The cities that were hit the hardest are those that are predominantly dependent on group demand and corporate. We’ve seen how dizzying this whole get-back-to-the-office movement has been. Corporations are saying we’re going to get our workers back in the office in the summer; then it was the fall; some are in January; and some have said, “Forget it, now everybody can work remotely.” These waves, these surges, these new COVID variants don’t help. So are people going to feel comfortable going to a multi-thousand-people conference in a place like Las Vegas? So obviously those markets are doing maybe a little bit more poorly than other markets like Miami, Austin, Nashville. Those markets that have predominantly leisure demand, they’re going to do very well.
How do tourism levels across the country compare to pre-pandemic levels? It seems like domestic travel is going crazy, but the convention industry is only now starting to re-emerge from the pandemic, and international travel has faced a lot of restrictions.
We’re not yet recovered. We’re far from that. Markets worldwide that are very dependent on domestic travel have done very well. Markets that rely on conventions, they’re not doing very well. Those that rely on international travel — it’s not that people cannot come to the U.S., it’s that there are restrictions that are very cumbersome or confusing.
What about hotel construction? Are you seeing new plans being drawn up, new properties getting built, more groundbreakings?
Not to the same level that we had pre-pandemic, to be completely honest. There are some projects that are getting done, but there are many headwinds for construction. One is lenders; maybe the appetite for construction financing is not there by the traditional lenders. Two, we have supply chain issues, and three, labor. So no, we’re not seeing the same level of construction that we were seeing before. What is really interesting, though, we are seeing new hotels come up in hybrid form. So they’re part of mixed-use properties and most of them have a residential component to it.

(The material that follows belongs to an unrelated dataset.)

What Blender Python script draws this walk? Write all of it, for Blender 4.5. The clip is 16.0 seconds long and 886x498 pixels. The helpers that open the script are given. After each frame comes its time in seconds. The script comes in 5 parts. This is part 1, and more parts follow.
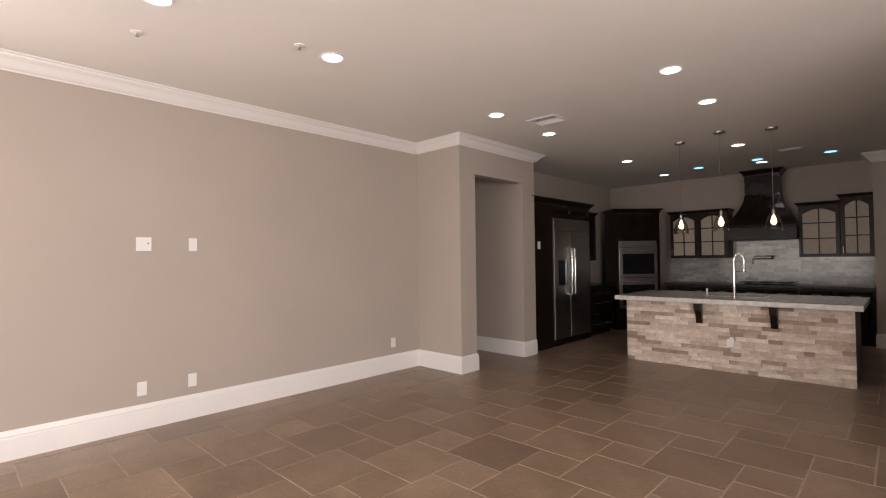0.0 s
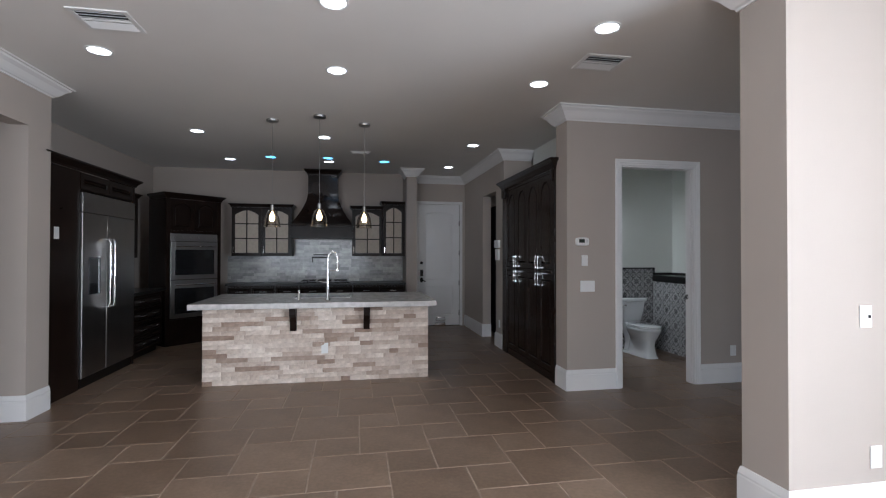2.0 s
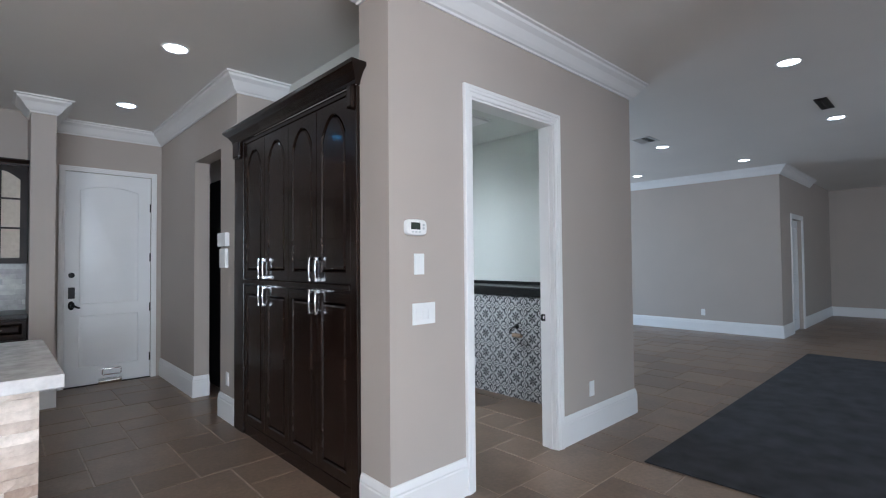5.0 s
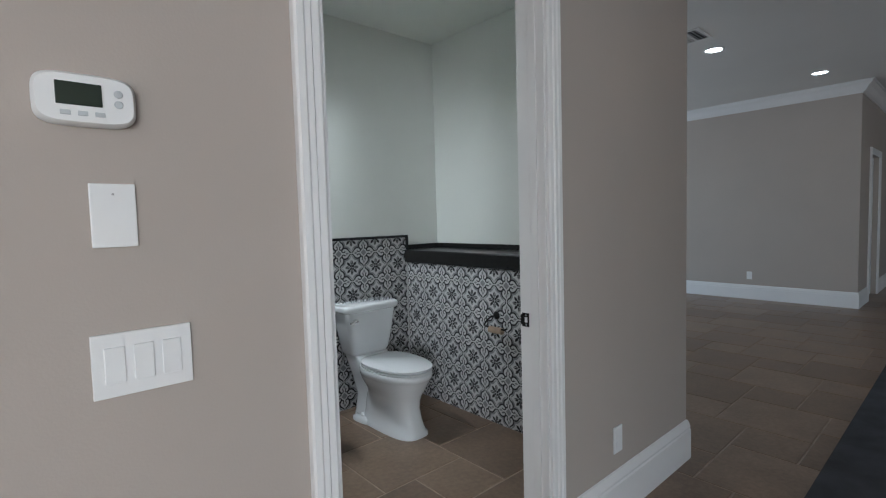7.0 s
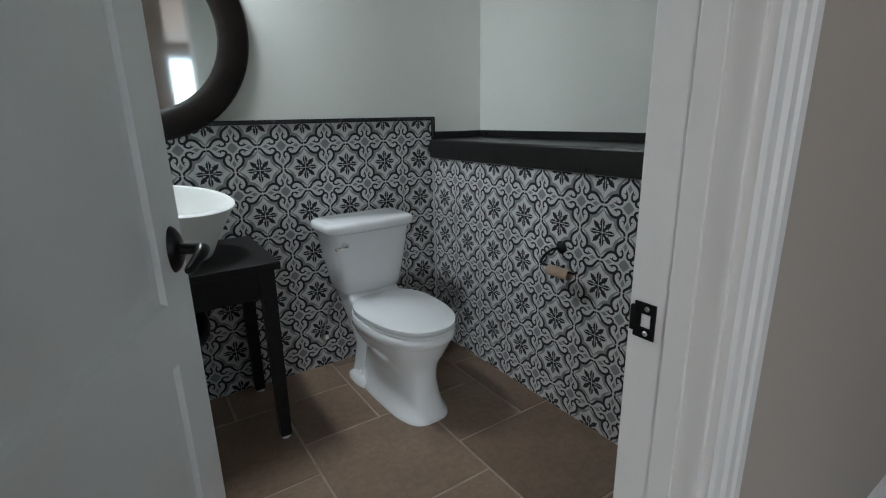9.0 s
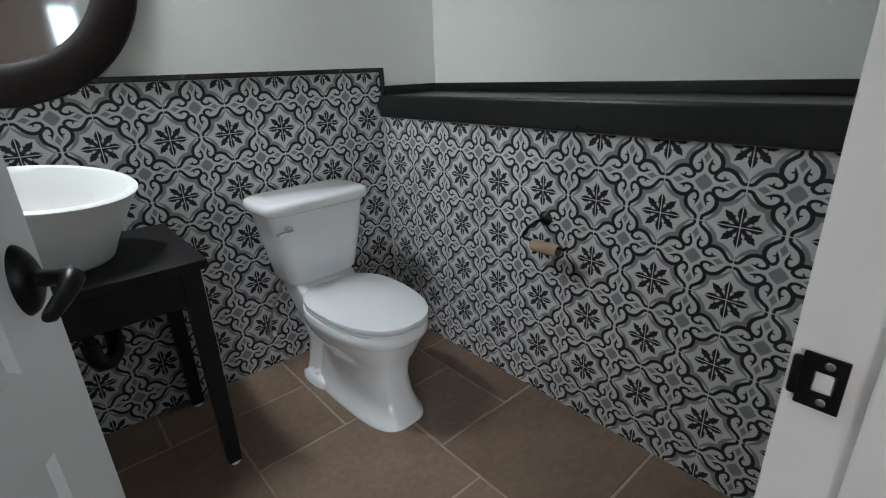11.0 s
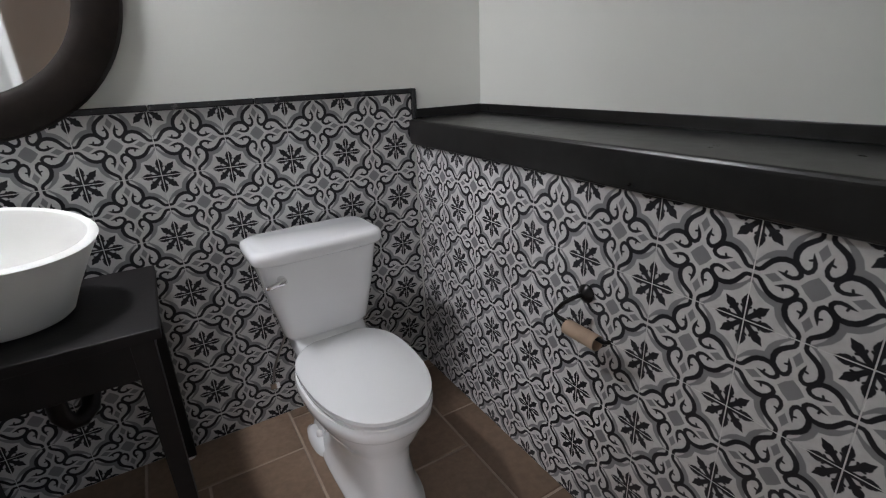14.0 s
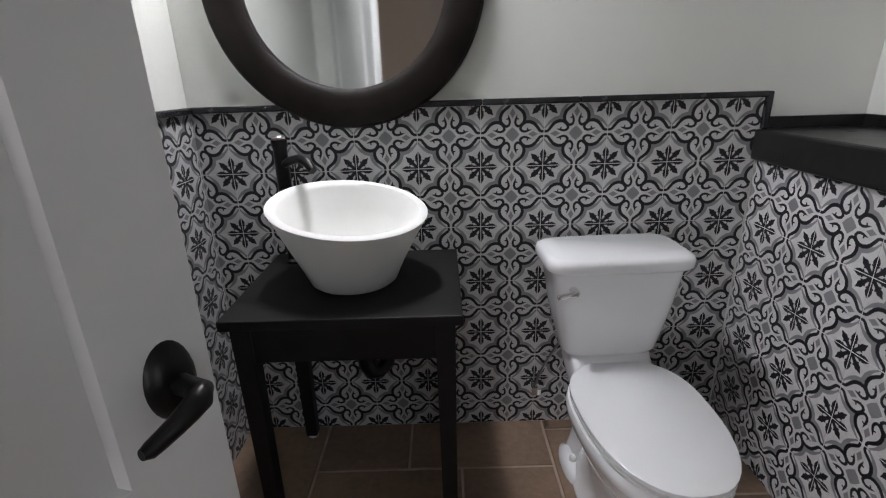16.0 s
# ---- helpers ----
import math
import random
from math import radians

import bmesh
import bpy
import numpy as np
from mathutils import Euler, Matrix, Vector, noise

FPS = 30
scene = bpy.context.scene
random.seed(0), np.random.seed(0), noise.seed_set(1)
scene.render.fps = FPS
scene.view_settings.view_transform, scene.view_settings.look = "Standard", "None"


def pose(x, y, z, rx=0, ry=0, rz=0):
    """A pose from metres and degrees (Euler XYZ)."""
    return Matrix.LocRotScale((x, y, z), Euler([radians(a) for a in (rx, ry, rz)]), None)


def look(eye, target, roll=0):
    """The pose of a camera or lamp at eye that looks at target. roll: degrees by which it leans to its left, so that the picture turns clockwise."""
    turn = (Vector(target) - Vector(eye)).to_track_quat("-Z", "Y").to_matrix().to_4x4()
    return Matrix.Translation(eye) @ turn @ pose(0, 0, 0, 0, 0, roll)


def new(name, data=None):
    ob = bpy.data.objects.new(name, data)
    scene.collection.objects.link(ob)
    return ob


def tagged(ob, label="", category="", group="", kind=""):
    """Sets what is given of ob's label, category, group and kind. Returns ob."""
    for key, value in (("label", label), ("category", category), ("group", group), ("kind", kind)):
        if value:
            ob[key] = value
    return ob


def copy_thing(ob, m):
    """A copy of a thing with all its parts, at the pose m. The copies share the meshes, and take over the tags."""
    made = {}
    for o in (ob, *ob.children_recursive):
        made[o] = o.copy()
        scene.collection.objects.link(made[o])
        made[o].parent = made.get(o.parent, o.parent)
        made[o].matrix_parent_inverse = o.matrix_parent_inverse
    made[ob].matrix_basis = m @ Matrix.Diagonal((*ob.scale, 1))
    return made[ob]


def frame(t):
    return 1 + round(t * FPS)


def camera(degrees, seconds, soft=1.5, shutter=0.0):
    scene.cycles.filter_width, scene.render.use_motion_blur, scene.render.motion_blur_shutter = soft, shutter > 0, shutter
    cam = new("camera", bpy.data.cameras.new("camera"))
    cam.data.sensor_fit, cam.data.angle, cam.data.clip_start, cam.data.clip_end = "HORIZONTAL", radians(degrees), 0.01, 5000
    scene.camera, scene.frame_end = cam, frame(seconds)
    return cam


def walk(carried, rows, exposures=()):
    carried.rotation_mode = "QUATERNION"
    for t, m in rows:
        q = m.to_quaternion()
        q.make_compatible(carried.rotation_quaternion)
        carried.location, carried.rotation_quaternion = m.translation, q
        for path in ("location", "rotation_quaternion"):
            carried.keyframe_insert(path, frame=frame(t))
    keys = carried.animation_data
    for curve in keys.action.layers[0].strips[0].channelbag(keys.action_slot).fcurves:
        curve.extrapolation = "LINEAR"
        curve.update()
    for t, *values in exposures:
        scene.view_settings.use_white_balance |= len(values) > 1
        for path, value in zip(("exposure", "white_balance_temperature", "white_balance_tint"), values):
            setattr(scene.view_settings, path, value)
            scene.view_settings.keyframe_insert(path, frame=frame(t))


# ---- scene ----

What about hotel sales? Again, just speaking since I live in Vegas, we’ve had several multibillion-dollar casino sales this year, often through sale-leasebacks with buyers like Blackstone. Are you seeing more hotel and resort sales globally, and specifically, are you seeing more of these sale-leaseback transactions?
We’re still quite depressed, from a transaction volume perspective relative to 2019. Obviously, we’ve seen a very significant improvement over 2020. The assets that are transacting the most are resorts and luxury properties, especially those properties that are located in markets that are doing very well, like Miami. But to answer your question on sale-leasebacks, those are not very popular in the U.S. In Europe, this is kind of the transaction du jour, that’s the most common way of doing a transaction.
How long do you think it could take before tourism and conventions are back to pre-pandemic levels? And what do you think is needed for those industries to get there, if they ever will?
I think they will get there just because demand is not static. Demand is growing. There’s a growing middle class, there’s a lot of savings, there’s a lot of wealth that was actually created during the pandemic, which is really interesting. So demand will come, and it will exceed what demand levels were in 2019. I’m sure of that. How long it will take will depend on vaccinations, which you’ve seen is picking up, which is good, and government policy as it relates to the movement of people.
When did you start noticing that the pipeline of deals, at least at JLL, was starting to pick back up again?
I would say it’s all happened probably since the middle of this year. It’s really picking up.
But it took over a year to get there.
Oh, yeah, for sure. We don’t just do sales, we do quite a bit of asset management, for example, and consulting advisory. We were very focused with owners of existing hotels and portfolios and helping them figure out ways to basically keep their investments safe.